In better designed code bases, the boundaries are more defined. If you do what FoundationDB and Tigerbeetle did, your program is one big deterministic core, with everything non-deterministic as a peripheral (these products were designed with Deterministic Simulation Testing in mind).

So any code base can take advantage of these techniques, but to differing degrees. In general you will want larger and larger "clumps" of determinism so you can increase the surface area of what you can extensively test. It's worth nothing that classic maintenance programming texts like "Working Effectively with Legacy Code" effectively say as much.

In any case, some advanced testing is better than no advanced testing.

What about testing non-deterministic code?

Your typical end to end test is drowning in non-determinism.

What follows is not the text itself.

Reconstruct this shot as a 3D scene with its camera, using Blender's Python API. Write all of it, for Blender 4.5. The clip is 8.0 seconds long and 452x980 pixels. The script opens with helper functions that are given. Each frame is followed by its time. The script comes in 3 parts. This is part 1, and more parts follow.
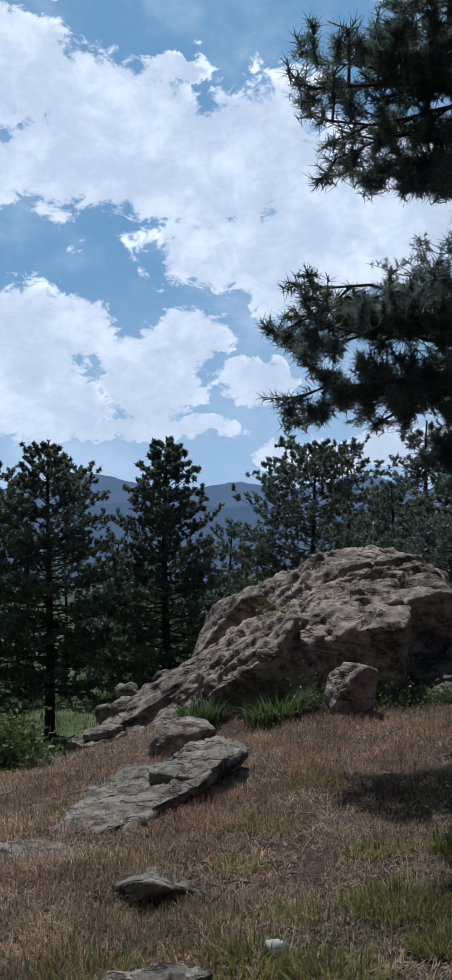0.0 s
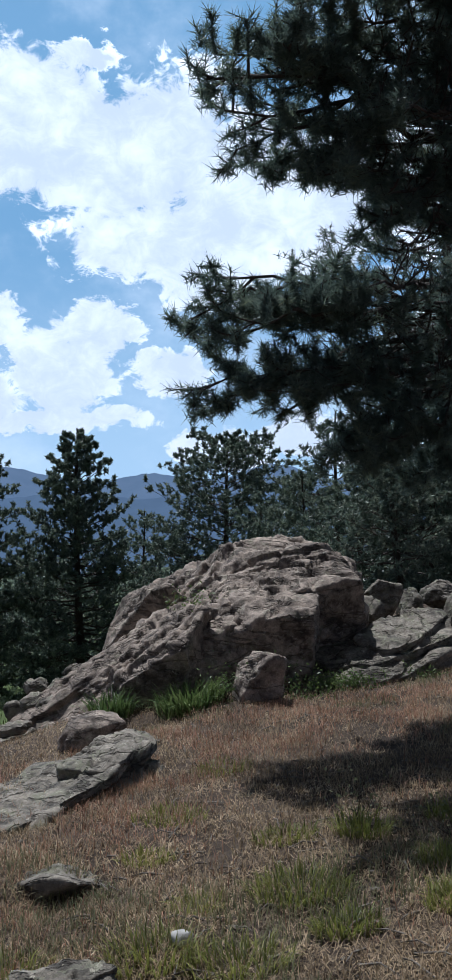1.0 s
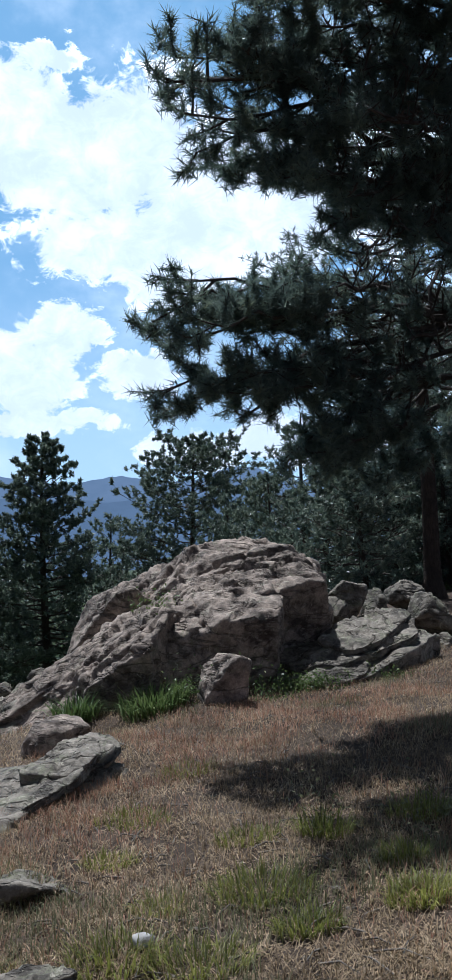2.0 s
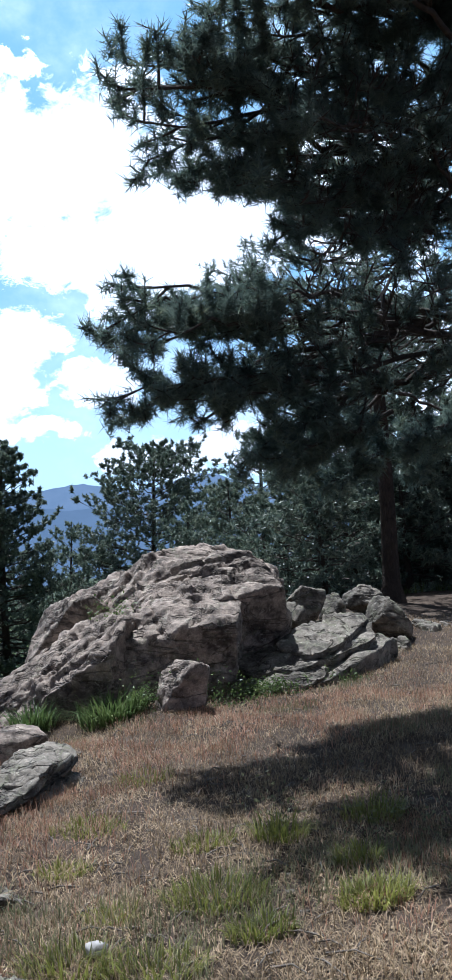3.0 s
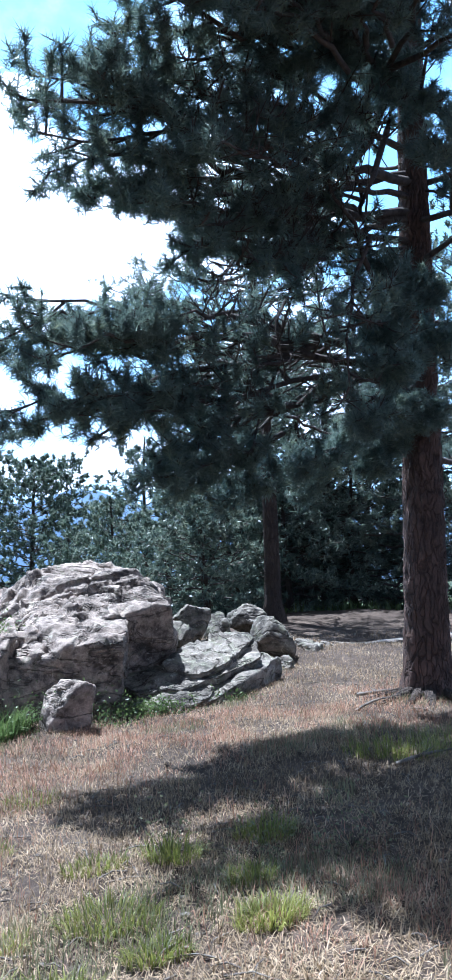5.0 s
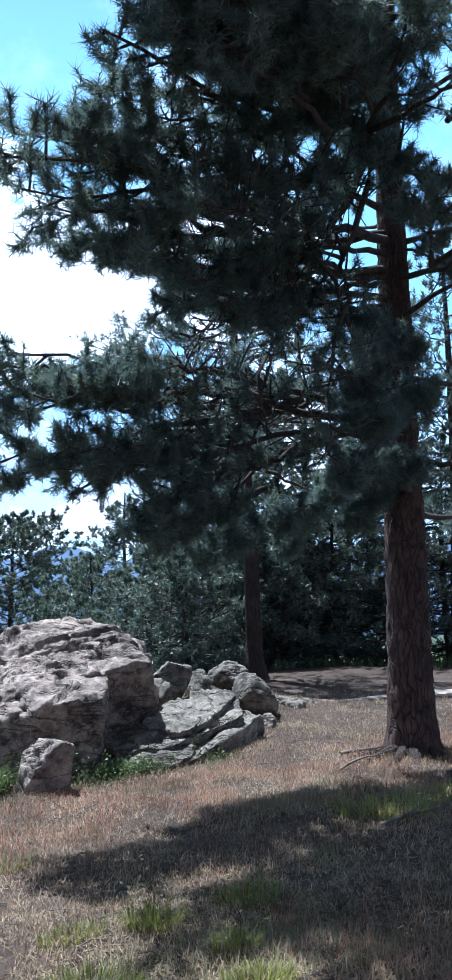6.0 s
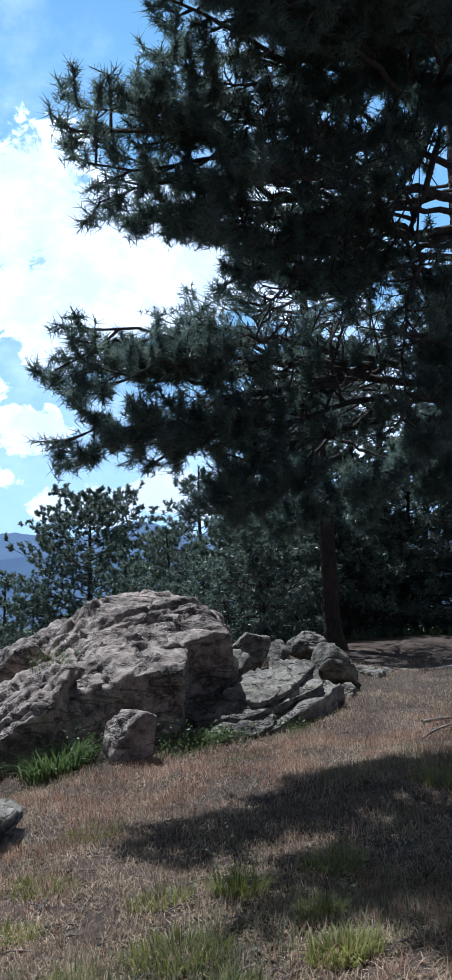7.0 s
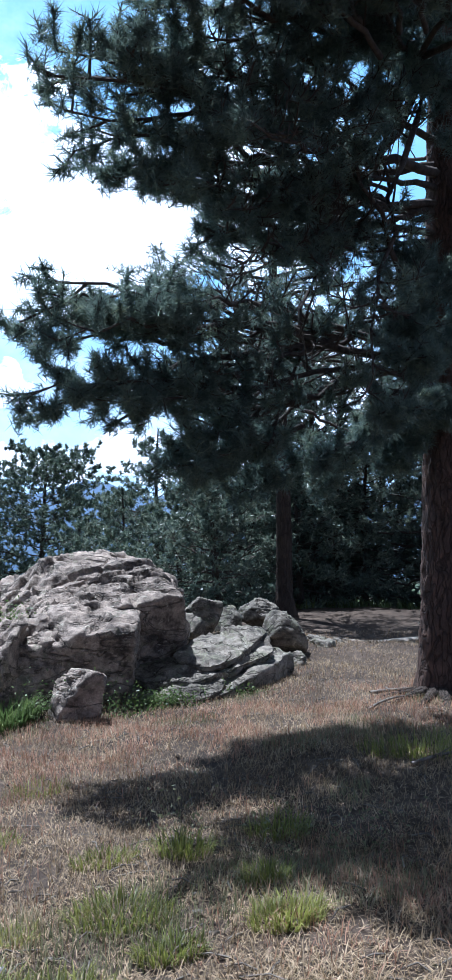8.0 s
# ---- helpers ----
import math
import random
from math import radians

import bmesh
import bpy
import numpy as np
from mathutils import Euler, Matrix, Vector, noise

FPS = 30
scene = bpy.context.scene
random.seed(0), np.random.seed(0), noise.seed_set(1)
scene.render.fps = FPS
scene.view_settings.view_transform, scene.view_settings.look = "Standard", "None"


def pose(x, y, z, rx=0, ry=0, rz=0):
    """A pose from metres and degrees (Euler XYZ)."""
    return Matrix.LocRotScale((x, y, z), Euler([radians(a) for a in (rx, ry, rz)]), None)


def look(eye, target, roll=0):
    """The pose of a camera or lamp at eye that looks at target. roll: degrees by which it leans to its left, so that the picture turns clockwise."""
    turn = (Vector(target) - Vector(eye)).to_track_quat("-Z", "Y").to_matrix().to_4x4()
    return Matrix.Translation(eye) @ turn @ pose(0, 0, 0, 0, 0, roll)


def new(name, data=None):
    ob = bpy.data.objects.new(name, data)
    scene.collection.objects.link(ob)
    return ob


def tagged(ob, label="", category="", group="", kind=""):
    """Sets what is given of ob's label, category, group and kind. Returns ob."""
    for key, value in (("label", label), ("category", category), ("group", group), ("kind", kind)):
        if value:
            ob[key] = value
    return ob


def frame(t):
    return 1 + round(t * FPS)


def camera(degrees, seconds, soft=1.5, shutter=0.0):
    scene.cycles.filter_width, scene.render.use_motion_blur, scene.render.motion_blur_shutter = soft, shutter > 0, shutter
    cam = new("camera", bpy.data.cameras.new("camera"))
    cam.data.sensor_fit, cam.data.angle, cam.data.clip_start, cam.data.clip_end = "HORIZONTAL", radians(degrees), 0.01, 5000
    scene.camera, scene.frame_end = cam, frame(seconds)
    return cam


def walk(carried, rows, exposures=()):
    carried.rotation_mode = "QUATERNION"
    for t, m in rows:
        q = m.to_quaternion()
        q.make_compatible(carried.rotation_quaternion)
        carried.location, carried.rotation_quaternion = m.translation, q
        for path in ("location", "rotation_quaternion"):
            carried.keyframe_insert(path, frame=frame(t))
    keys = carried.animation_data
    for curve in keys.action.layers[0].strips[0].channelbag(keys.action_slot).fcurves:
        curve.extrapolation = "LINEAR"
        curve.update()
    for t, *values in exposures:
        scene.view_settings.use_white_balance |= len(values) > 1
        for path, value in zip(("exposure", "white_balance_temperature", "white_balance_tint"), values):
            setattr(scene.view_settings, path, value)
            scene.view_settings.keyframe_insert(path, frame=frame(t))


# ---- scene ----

Imagine a test that starts at the web browser, and ends up with a database query over a network, and returns the results to the browser. Network syscalls, file IO syscalls, operating system page caches... non-determinism abounds. It may work 10 times in a row, or 100 times, but there's no guarantee it will work on the 101st.

Does this mean end to end tests are useless? Absolutely not!

End to end tests are sanity checks. They're automated versions of manual user checking - performing these steps, as a user, does everything behave as it ought to? They are by definition less likely to catch rare bugs. But they absolutely have their role to play - every useful program must inevitably talk to the outside world.

Don't let perfect be the enemy of good! Remember even the most advanced tests cannot check everything.

End

I hope I've convinced you of the importance and power of advanced testing techniques. Boundaries between deterministic and non-deterministic code are one the most important things to know if you really want to test rigorously.